> GIVEN REQUEST: All of the data that follows should be retyped exactly, please, except the pictures.

> INFORMATION SUPPLIED:
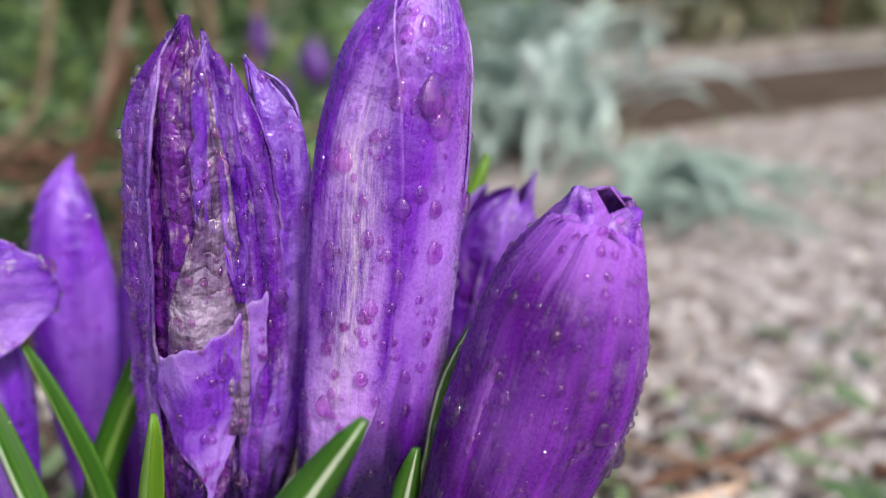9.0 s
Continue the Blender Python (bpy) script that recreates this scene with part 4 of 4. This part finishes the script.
focus = at_drop(tall, (3.2, 79.2, 78.0), 0.62)
for _f, _p, _rad in ((tall, (0.6, 82.6, 89.7), 0.72), (tall, (5.5, 79, 71.2), 0.5), (tall, (-1.7, 77, 68.7), 0.85), (tall, (6.2, 83.5, 94.3), 0.5), (tall, (7.0, 83.5, 99.5), 0.62),
                     (tall, (8.6, 83.4, 94.6), 1.15), (tall, (9.2, 83.2, 92.6), 1.0), (tall, (-0.6, 80, 75), 0.55),
                     (blunt, (14.5, 75.3, 72.5), 0.6), (blunt, (14.5, 74.1, 68.0), 0.55), (blunt, (15.6, 74, 64.5), 0.6), (blunt, (11.8, 75, 66.2), 0.45), (blunt, (9.2, 75, 60.5), 0.8), (blunt, (12.4, 74.5, 60.0), 0.5),
                     (blunt, (22.0, 78, 69.0), 0.9), (wilted, (-17.2, 79, 88), 0.7), (wilted, (-14.6, 80, 96.5), 0.6), (wilted, (-16.0, 80, 93), 0.5), (wilted, (-5.5, 80, 82), 0.5), (wilted, (-5.6, 80, 78), 0.6),
                     (bud, (-90.6, 100, 78.5), 0.55), (bud, (-88.8, 99, 66), 0.6), (torn, (-49.8, 82, 71), 0.5), (torn, (-48.2, 82, 68), 0.4), (spread, (-46, 102, 80), 0.8), (spread, (-38.5, 102, 79), 0.8)):
    at_drop(_f, _p, _rad)
big_drop((-0.0494, 0.0872, 0.0932), (0.2, -0.6, 0.7), 0.0008, 1.0, 0.9, "clear raindrop hanging from a petal", DROP_CLEAR)
big_drop((0.0227, 0.0769, 0.0668), (0.8, -0.6, -0.1), 0.00105, 1.3, 0.9, "clear raindrop hanging from a petal", DROP_CLEAR)
big_drop((0.0141, 0.0778, 0.0465), (0.8, -0.6, -0.2), 0.0009, 1.2, 0.9, "clear raindrop hanging from a petal", DROP_CLEAR)
big_drop((-0.0025, 0.0792, 0.0464), (0.5, -0.8, 0.0), 0.0009, 1.25, 0.9, "clear raindrop hanging from a petal", DROP_CLEAR)
bead_skin(tall, 420, 40, 11, 50)
bead_skin(wilted, 600, 34, 12, 58)
bead_skin(blunt, 560, 48, 13, 42)
bead_skin(torn, 420, 22, 14, 48)
bead_skin(bud, 120, 16, 15, 45)
bead_skin(spread, 260, 14, 16, 58)


RIM_V, RIM_F = [], []
DROP_V = np.array([v.co for v in DROP.vertices])
DROP_F = [tuple(p.vertices) for p in DROP.polygons]


def rim_drop(place, normal, radius, tall, flat):
    """Adds one small clear drop to those caught along the petals' edges."""
    m3 = np.array(seat(normal)) @ np.diag((radius, radius * flat, radius * tall))
    k = len(RIM_V)
    RIM_V.extend((DROP_V @ m3.T + np.array(place) + np.array(Vector(normal).normalized()) * radius * flat * 0.45).tolist())
    RIM_F.extend(tuple(i + k for i in g) for g in DROP_F)


def edge_drops(points, count, sizes, seed):
    """Drops caught along a petal's rim."""
    r = random.Random(seed)
    for _ in range(count):
        p = Vector(points[r.randrange(len(points))]) + Vector((r.uniform(-1, 1), r.uniform(-1, 0), r.uniform(-1, 1))) * 0.0002
        rim_drop(p, (r.uniform(-0.3, 0.3), -1.0, 0.35), MM * r.uniform(*sizes), r.uniform(0.9, 1.2), 0.8)


edge_drops(FOLD_RIM, 16, (0.12, 0.34), 31)
_sk = SKIN[spread.name][0]
for _k in range(3):
    _one = _sk[_k * 48 * 23:(_k + 1) * 48 * 23]
    edge_drops([_one[i * 23 + e] for i in range(24, 46) for e in (0, 22)], 8 if _k < 2 else 4, (0.25, 0.6), 40 + _k)


def outline_drops(flower, side, count, sizes, seed, low):
    """Drops caught on the outermost line of a flower, seen from the path's middle."""
    r = random.Random(seed)
    v = np.array(SKIN[flower.name][0])
    for _ in range(count):
        z = r.uniform(low * MM, v[:, 2].max() - 0.001)
        level = v[abs(v[:, 2] - z) < 0.0006]
        if len(level) == 0:
            continue
        bearing = side * level[:, 0] / (level[:, 1] + r.uniform(-0.002, 0.012))
        p = level[int(np.argmax(bearing))]
        rim_drop(p, (side * 0.9, -0.45, 0.1), MM * (sizes[0] + (sizes[1] - sizes[0]) * r.random() ** 2), r.uniform(0.95, 1.25), r.uniform(0.7, 0.95))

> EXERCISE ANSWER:
9.0 s
Continue the Blender Python (bpy) script that recreates this scene with part 4 of 4. This part finishes the script.
focus = at_drop(tall, (3.2, 79.2, 78.0), 0.62)
for _f, _p, _rad in ((tall, (0.6, 82.6, 89.7), 0.72), (tall, (5.5, 79, 71.2), 0.5), (tall, (-1.7, 77, 68.7), 0.85), (tall, (6.2, 83.5, 94.3), 0.5), (tall, (7.0, 83.5, 99.5), 0.62),
                     (tall, (8.6, 83.4, 94.6), 1.15), (tall, (9.2, 83.2, 92.6), 1.0), (tall, (-0.6, 80, 75), 0.55),
                     (blunt, (14.5, 75.3, 72.5), 0.6), (blunt, (14.5, 74.1, 68.0), 0.55), (blunt, (15.6, 74, 64.5), 0.6), (blunt, (11.8, 75, 66.2), 0.45), (blunt, (9.2, 75, 60.5), 0.8), (blunt, (12.4, 74.5, 60.0), 0.5),
                     (blunt, (22.0, 78, 69.0), 0.9), (wilted, (-17.2, 79, 88), 0.7), (wilted, (-14.6, 80, 96.5), 0.6), (wilted, (-16.0, 80, 93), 0.5), (wilted, (-5.5, 80, 82), 0.5), (wilted, (-5.6, 80, 78), 0.6),
                     (bud, (-90.6, 100, 78.5), 0.55), (bud, (-88.8, 99, 66), 0.6), (torn, (-49.8, 82, 71), 0.5), (torn, (-48.2, 82, 68), 0.4), (spread, (-46, 102, 80), 0.8), (spread, (-38.5, 102, 79), 0.8)):
    at_drop(_f, _p, _rad)
big_drop((-0.0494, 0.0872, 0.0932), (0.2, -0.6, 0.7), 0.0008, 1.0, 0.9, "clear raindrop hanging from a petal", DROP_CLEAR)
big_drop((0.0227, 0.0769, 0.0668), (0.8, -0.6, -0.1), 0.00105, 1.3, 0.9, "clear raindrop hanging from a petal", DROP_CLEAR)
big_drop((0.0141, 0.0778, 0.0465), (0.8, -0.6, -0.2), 0.0009, 1.2, 0.9, "clear raindrop hanging from a petal", DROP_CLEAR)
big_drop((-0.0025, 0.0792, 0.0464), (0.5, -0.8, 0.0), 0.0009, 1.25, 0.9, "clear raindrop hanging from a petal", DROP_CLEAR)
bead_skin(tall, 420, 40, 11, 50)
bead_skin(wilted, 600, 34, 12, 58)
bead_skin(blunt, 560, 48, 13, 42)
bead_skin(torn, 420, 22, 14, 48)
bead_skin(bud, 120, 16, 15, 45)
bead_skin(spread, 260, 14, 16, 58)


RIM_V, RIM_F = [], []
DROP_V = np.array([v.co for v in DROP.vertices])
DROP_F = [tuple(p.vertices) for p in DROP.polygons]


def rim_drop(place, normal, radius, tall, flat):
    """Adds one small clear drop to those caught along the petals' edges."""
    m3 = np.array(seat(normal)) @ np.diag((radius, radius * flat, radius * tall))
    k = len(RIM_V)
    RIM_V.extend((DROP_V @ m3.T + np.array(place) + np.array(Vector(normal).normalized()) * radius * flat * 0.45).tolist())
    RIM_F.extend(tuple(i + k for i in g) for g in DROP_F)


def edge_drops(points, count, sizes, seed):
    """Drops caught along a petal's rim."""
    r = random.Random(seed)
    for _ in range(count):
        p = Vector(points[r.randrange(len(points))]) + Vector((r.uniform(-1, 1), r.uniform(-1, 0), r.uniform(-1, 1))) * 0.0002
        rim_drop(p, (r.uniform(-0.3, 0.3), -1.0, 0.35), MM * r.uniform(*sizes), r.uniform(0.9, 1.2), 0.8)


edge_drops(FOLD_RIM, 16, (0.12, 0.34), 31)
_sk = SKIN[spread.name][0]
for _k in range(3):
    _one = _sk[_k * 48 * 23:(_k + 1) * 48 * 23]
    edge_drops([_one[i * 23 + e] for i in range(24, 46) for e in (0, 22)], 8 if _k < 2 else 4, (0.25, 0.6), 40 + _k)


def outline_drops(flower, side, count, sizes, seed, low):
    """Drops caught on the outermost line of a flower, seen from the path's middle."""
    r = random.Random(seed)
    v = np.array(SKIN[flower.name][0])
    for _ in range(count):
        z = r.uniform(low * MM, v[:, 2].max() - 0.001)
        level = v[abs(v[:, 2] - z) < 0.0006]
        if len(level) == 0:
            continue
        bearing = side * level[:, 0] / (level[:, 1] + r.uniform(-0.002, 0.012))
        p = level[int(np.argmax(bearing))]
        rim_drop(p, (side * 0.9, -0.45, 0.1), MM * (sizes[0] + (sizes[1] - sizes[0]) * r.random() ** 2), r.uniform(0.95, 1.25), r.uniform(0.7, 0.95))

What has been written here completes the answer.